> _Set exercise_: Quote the records exactly, starting at the first line and stopping after the line with "0.0158), (0.0204, 0.0420))"; skip the pictures.

> _Information given_:
......

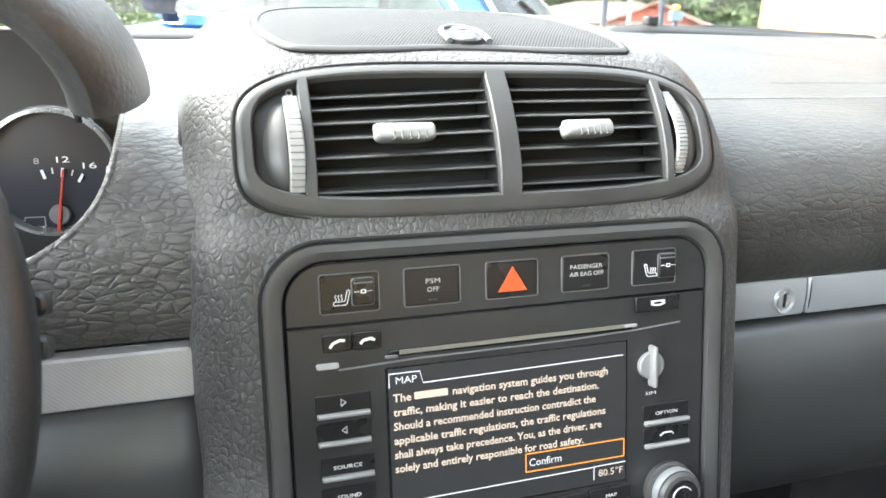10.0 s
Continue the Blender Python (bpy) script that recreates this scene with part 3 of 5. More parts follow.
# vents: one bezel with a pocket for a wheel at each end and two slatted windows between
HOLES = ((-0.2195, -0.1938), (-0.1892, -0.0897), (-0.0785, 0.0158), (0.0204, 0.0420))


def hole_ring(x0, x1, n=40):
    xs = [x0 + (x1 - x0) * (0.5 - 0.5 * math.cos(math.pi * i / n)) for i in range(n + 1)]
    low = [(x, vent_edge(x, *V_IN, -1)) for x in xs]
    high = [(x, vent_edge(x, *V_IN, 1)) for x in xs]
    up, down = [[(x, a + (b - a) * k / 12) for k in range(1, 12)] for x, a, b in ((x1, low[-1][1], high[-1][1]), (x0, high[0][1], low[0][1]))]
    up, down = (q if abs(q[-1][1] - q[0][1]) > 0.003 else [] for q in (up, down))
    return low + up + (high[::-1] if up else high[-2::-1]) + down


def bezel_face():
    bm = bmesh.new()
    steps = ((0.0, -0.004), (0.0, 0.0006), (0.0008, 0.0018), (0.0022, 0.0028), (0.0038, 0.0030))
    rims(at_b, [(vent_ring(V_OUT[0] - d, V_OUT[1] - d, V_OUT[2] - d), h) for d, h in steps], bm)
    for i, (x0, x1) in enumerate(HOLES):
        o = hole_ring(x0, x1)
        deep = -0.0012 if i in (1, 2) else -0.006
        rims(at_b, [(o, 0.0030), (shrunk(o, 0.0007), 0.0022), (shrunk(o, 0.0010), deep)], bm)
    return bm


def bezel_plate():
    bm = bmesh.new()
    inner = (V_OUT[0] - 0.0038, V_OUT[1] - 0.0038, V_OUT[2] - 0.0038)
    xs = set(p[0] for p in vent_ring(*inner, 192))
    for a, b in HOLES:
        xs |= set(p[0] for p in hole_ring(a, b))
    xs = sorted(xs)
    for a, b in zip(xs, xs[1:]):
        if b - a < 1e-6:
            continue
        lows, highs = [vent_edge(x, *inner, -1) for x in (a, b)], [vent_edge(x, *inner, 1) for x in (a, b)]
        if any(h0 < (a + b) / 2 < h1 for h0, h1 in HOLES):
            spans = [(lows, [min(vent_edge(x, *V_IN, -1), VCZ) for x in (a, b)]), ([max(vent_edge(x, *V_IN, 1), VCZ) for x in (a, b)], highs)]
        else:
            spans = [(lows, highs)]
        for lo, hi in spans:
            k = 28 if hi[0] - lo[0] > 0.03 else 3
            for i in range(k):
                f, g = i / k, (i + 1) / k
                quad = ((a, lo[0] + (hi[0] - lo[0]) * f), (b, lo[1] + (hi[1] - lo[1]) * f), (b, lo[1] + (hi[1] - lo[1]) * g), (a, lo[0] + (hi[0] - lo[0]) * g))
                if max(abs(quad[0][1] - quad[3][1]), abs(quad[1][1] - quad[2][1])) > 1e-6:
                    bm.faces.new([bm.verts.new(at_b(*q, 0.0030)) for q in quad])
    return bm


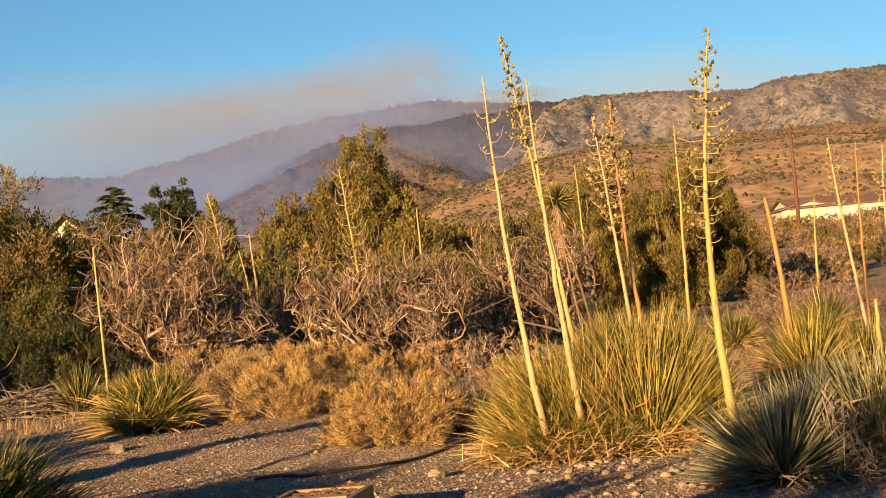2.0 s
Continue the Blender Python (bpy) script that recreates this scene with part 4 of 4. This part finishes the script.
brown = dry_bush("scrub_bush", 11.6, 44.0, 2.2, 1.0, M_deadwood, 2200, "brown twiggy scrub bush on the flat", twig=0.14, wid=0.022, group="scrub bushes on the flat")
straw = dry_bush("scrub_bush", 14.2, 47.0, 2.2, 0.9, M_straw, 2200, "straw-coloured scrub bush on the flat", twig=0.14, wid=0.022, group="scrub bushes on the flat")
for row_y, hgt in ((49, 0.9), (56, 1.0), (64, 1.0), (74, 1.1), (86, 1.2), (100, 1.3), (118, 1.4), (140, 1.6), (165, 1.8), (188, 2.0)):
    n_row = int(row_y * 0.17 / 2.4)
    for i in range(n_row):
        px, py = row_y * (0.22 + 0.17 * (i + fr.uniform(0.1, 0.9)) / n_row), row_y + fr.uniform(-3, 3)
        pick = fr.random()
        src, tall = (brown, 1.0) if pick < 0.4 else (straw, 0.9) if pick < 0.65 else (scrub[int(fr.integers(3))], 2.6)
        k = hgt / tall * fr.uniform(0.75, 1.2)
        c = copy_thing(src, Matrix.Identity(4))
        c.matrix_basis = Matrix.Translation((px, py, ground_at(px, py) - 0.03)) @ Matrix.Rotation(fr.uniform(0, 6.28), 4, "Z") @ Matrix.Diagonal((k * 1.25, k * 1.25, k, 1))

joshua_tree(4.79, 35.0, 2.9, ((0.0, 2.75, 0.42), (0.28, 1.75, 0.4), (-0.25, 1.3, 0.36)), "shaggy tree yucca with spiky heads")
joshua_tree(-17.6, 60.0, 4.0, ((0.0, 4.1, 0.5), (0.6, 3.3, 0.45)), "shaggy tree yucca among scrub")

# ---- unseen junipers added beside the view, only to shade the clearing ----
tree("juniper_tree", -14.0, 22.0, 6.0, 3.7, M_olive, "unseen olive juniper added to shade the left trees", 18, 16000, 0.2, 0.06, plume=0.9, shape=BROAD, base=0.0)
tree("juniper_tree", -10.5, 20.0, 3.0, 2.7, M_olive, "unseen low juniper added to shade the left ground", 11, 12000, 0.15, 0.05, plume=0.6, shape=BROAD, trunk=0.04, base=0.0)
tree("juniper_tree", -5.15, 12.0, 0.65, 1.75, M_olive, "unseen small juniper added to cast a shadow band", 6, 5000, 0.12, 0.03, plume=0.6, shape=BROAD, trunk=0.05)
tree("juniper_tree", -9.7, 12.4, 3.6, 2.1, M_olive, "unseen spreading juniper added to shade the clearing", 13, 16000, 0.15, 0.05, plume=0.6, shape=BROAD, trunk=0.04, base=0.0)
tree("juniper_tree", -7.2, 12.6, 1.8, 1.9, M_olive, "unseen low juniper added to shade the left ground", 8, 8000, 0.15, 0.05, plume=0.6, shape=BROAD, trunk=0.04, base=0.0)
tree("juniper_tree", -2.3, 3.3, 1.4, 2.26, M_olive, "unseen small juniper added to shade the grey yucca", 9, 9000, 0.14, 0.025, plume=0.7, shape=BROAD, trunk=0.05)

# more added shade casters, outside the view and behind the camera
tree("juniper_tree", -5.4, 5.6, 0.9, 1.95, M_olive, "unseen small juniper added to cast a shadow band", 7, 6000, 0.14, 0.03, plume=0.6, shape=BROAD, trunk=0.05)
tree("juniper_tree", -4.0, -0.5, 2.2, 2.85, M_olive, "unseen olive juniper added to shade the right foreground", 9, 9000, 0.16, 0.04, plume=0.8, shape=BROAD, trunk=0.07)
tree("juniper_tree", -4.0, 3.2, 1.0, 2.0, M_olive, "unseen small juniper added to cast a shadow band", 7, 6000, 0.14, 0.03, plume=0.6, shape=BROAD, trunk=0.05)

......

> _Finished task_:
10.0 s
Continue the Blender Python (bpy) script that recreates this scene with part 3 of 5. More parts follow.
# vents: one bezel with a pocket for a wheel at each end and two slatted windows between
HOLES = ((-0.2195, -0.1938), (-0.1892, -0.0897), (-0.0785, 0.0158), (0.0204, 0.0420))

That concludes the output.